Do I need to store the raw MIME if I already store parsed JSON?

Yes for most compliance or audit scenarios. Parsed JSON enables fast querying, but raw MIME preserves the exact original content and headers. The best practice is dual storage: raw MIME in object storage with lifecycle tiering, and parsed metadata in a database and search index. Keep a stable pointer from metadata to the raw blob.

How should I handle large attachments and PII in email-archival?

Store attachments separately from the message record with a content hash as a key. Index metadata like filename, content type, and size. For PII, implement field-level redaction in the parsed JSON and index while retaining the raw object under legal hold if required. Use per-tenant keys for object encryption and IAM roles that restrict access to sensitive blobs.

What is the best way to design multi-tenant isolation?

Scope every layer by tenant_id. Use bucket prefixes and IAM conditions for object storage, row-level security or partitioning in the database, and index aliases or document-level security for search. Include tenant_id in idempotency keys and message identifiers to avoid cross-tenant collisions.

Can I migrate historical mailboxes into the new archival system?

Yes. Implement a backfill worker that consumes EMLs or mbox files, uploads them to object storage, generates parsed metadata, then upserts the database and search index.
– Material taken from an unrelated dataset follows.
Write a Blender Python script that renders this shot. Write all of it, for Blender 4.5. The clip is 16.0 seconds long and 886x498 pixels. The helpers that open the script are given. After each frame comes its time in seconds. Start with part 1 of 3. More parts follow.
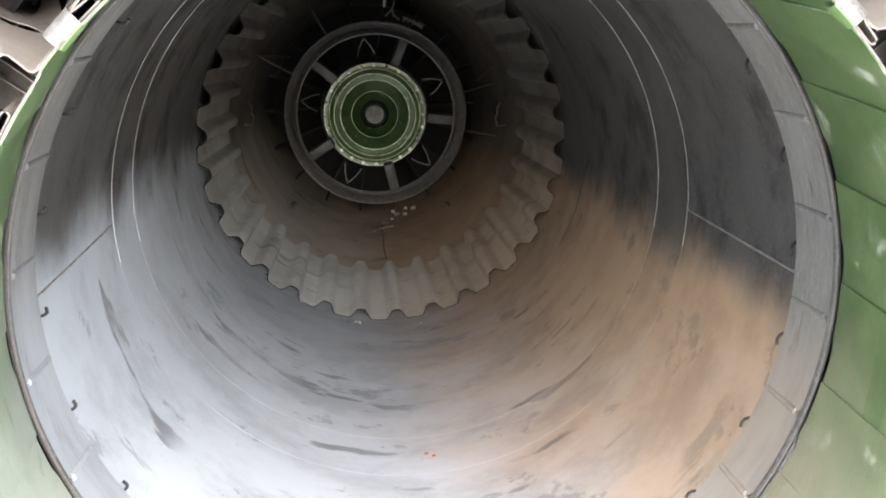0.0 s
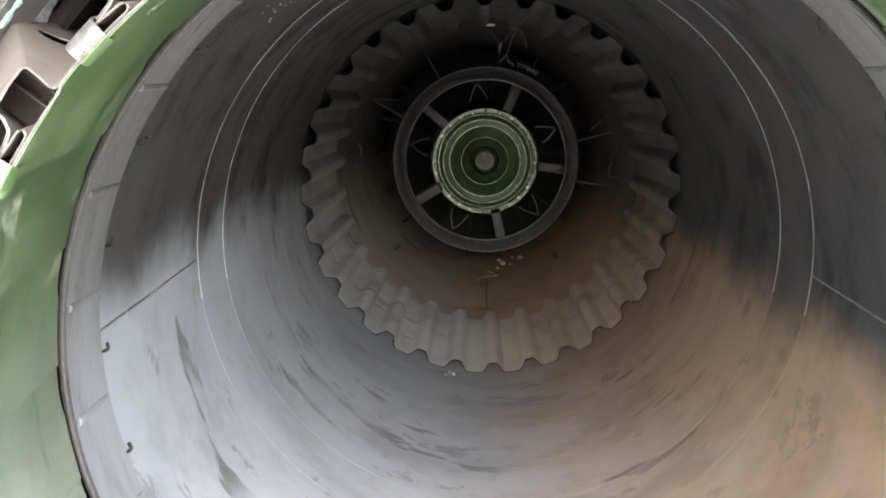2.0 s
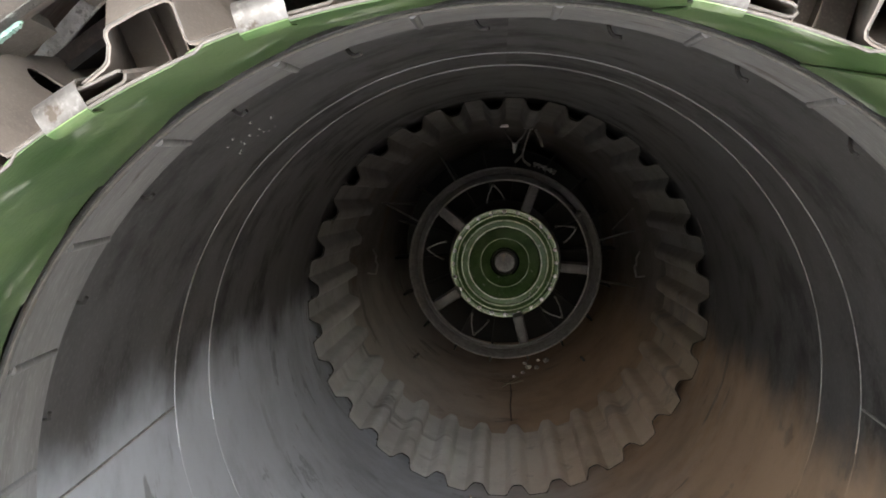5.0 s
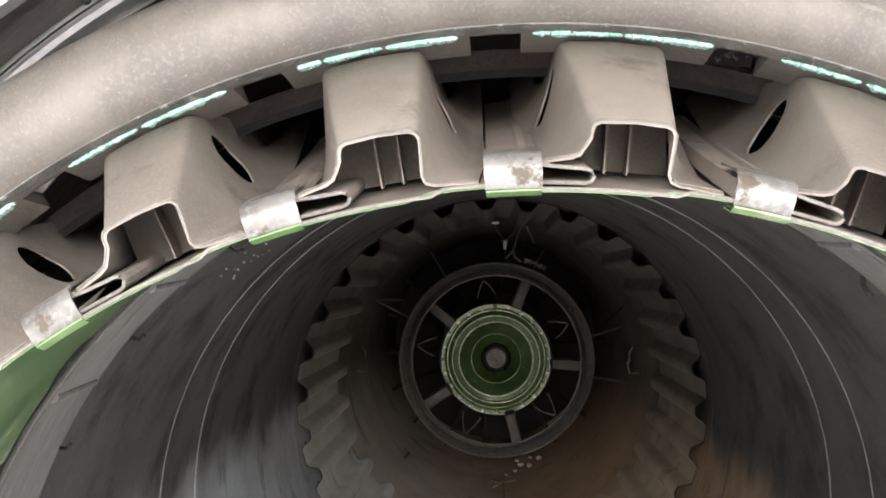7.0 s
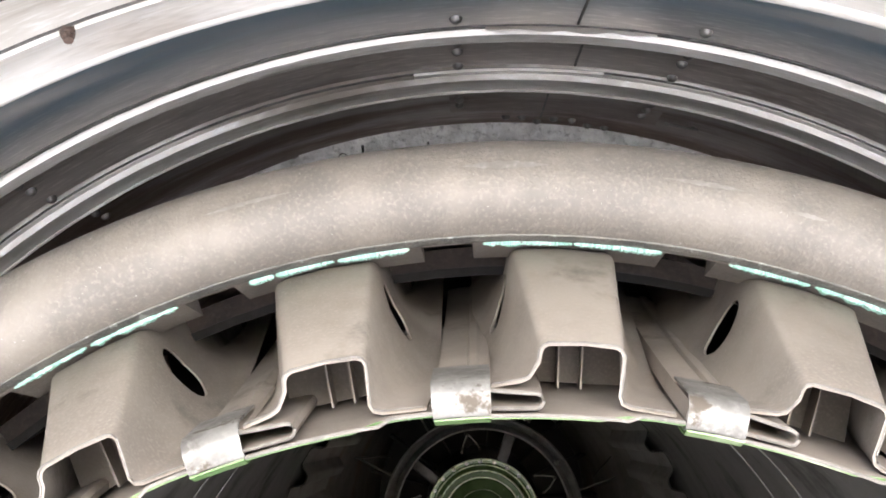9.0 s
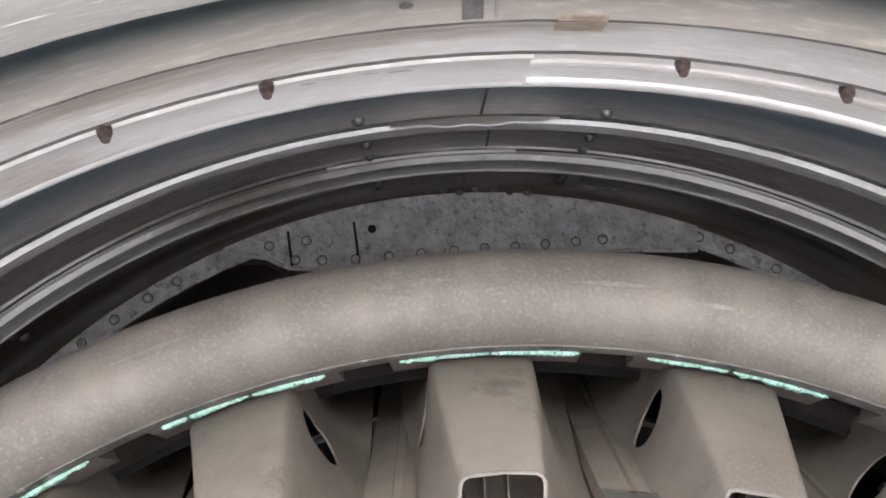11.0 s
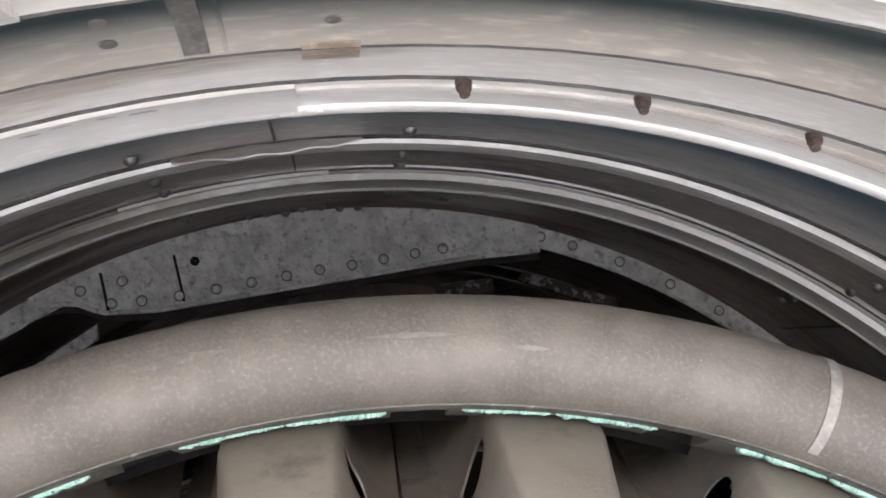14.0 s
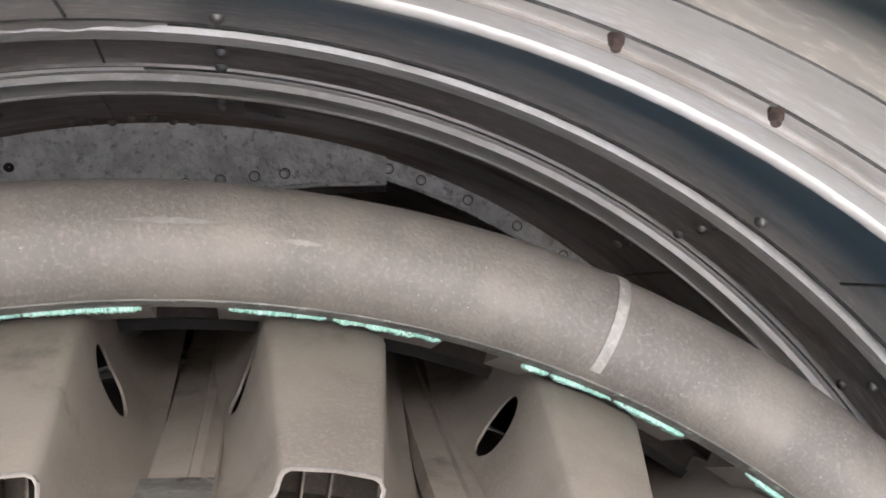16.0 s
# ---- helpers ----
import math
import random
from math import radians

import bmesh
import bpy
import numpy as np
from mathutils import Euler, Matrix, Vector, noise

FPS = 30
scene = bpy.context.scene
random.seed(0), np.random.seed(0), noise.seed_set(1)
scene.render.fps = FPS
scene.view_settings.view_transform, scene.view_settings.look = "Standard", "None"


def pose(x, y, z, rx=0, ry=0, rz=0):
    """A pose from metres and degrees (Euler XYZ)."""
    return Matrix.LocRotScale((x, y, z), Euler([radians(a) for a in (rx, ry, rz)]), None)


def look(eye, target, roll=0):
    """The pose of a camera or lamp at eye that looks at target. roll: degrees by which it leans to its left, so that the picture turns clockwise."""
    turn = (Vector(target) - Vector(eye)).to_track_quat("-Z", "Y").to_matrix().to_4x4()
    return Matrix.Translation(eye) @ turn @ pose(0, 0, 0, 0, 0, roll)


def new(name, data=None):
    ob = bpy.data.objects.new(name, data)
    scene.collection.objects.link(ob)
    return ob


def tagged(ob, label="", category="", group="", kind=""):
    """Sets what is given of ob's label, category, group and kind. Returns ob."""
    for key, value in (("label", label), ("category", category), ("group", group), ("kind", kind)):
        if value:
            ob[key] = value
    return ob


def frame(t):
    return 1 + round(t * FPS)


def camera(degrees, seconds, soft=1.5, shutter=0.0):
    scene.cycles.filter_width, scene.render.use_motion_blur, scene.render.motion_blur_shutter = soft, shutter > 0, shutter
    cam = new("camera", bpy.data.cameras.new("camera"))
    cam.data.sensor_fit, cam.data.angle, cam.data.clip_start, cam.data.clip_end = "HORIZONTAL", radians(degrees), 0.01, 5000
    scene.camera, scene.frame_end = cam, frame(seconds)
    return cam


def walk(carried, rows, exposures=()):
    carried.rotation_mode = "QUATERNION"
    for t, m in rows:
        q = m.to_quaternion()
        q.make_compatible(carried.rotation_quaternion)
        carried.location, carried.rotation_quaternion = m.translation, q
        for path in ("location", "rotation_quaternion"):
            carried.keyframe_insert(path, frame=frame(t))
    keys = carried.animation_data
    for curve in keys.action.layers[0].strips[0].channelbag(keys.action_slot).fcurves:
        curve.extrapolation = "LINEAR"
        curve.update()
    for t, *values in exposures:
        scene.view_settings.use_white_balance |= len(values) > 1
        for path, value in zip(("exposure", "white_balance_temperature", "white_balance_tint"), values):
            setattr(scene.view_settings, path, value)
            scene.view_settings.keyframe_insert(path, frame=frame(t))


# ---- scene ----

PATH = [
    (0.0, pose(-0.0908, -1.0177, 0.2605, 77.649, 0.423, -5.897)),
    (0.5, pose(-0.0603, -1.0184, 0.2600, 77.124, 1.031, -3.784)),
    (1.0, pose(-0.0230, -1.0131, 0.2582, 78.776, 1.004, 0.801)),
    (1.5, pose(-0.0269, -0.9764, 0.2480, 79.782, -0.522, 1.835)),
    (2.0, pose(-0.0513, -0.9297, 0.2474, 80.687, -1.193, 1.848)),
    (2.5, pose(-0.0313, -0.8917, 0.2477, 81.851, -0.830, 4.452)),
    (3.0, pose(-0.0015, -0.8463, 0.2445, 82.705, 0.087, 5.336)),
    (5.5, pose(-0.0130, -0.7867, 0.3158, 86.742, 1.072, 3.301)),
    (6.0, pose(-0.0200, -0.7717, 0.3269, 87.266, 1.323, 3.061)),
    (6.5, pose(-0.0215, -0.7689, 0.3371, 88.832, 1.199, 3.001)),
    (7.0, pose(-0.0231, -0.7694, 0.3518, 91.314, 0.932, 2.866)),
    (7.5, pose(-0.0188, -0.7610, 0.3583, 94.190, 0.380, 2.270)),
    (8.0, pose(-0.0170, -0.7638, 0.3651, 96.564, 0.381, 2.080)),
    (8.5, pose(-0.0127, -0.7673, 0.3739, 98.810, 1.143, 2.066)),
    (11.0, pose(0.0146, -0.7679, 0.4183, 102.746, 8.656, 0.143)),
    (11.5, pose(0.0220, -0.7640, 0.4250, 103.159, 9.840, -0.769)),
    (12.0, pose(0.0264, -0.7572, 0.4321, 103.271, 11.348, -1.817)),
    (12.5, pose(0.0302, -0.7519, 0.4378, 103.305, 12.665, -2.785)),
    (13.0, pose(0.0414, -0.7481, 0.4455, 103.647, 13.771, -3.074)),
    (13.5, pose(0.0503, -0.7369, 0.4448, 101.992, 14.905, -4.816)),
    (14.0, pose(0.0608, -0.7273, 0.4438, 100.782, 15.635, -6.670)),
    (14.5, pose(0.0715, -0.7205, 0.4431, 99.984, 16.159, -7.843)),
    (15.0, pose(0.0823, -0.7152, 0.4401, 99.064, 16.465, -9.017)),
    (15.5, pose(0.0960, -0.7064, 0.4317, 97.868, 16.129, -10.713)),
    (16.0, pose(0.1021, -0.7026, 0.4133, 96.177, 13.219, -14.432)),
]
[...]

Use a two-phase idempotent write: first the raw object, then metadata with a reference to the object URL. Finally, run a verification job to sample and compare content hashes.

How do I validate webhook authenticity and prevent replay?

Verify HMAC signatures on every request and bind the signature to a timestamp header. Enforce a strict time window, such as 5 minutes, and reject stale requests. Store a nonce or delivery id and mark it used so the same payload cannot be replayed. Combine this with HTTPS and least-privilege credentials for strong protection.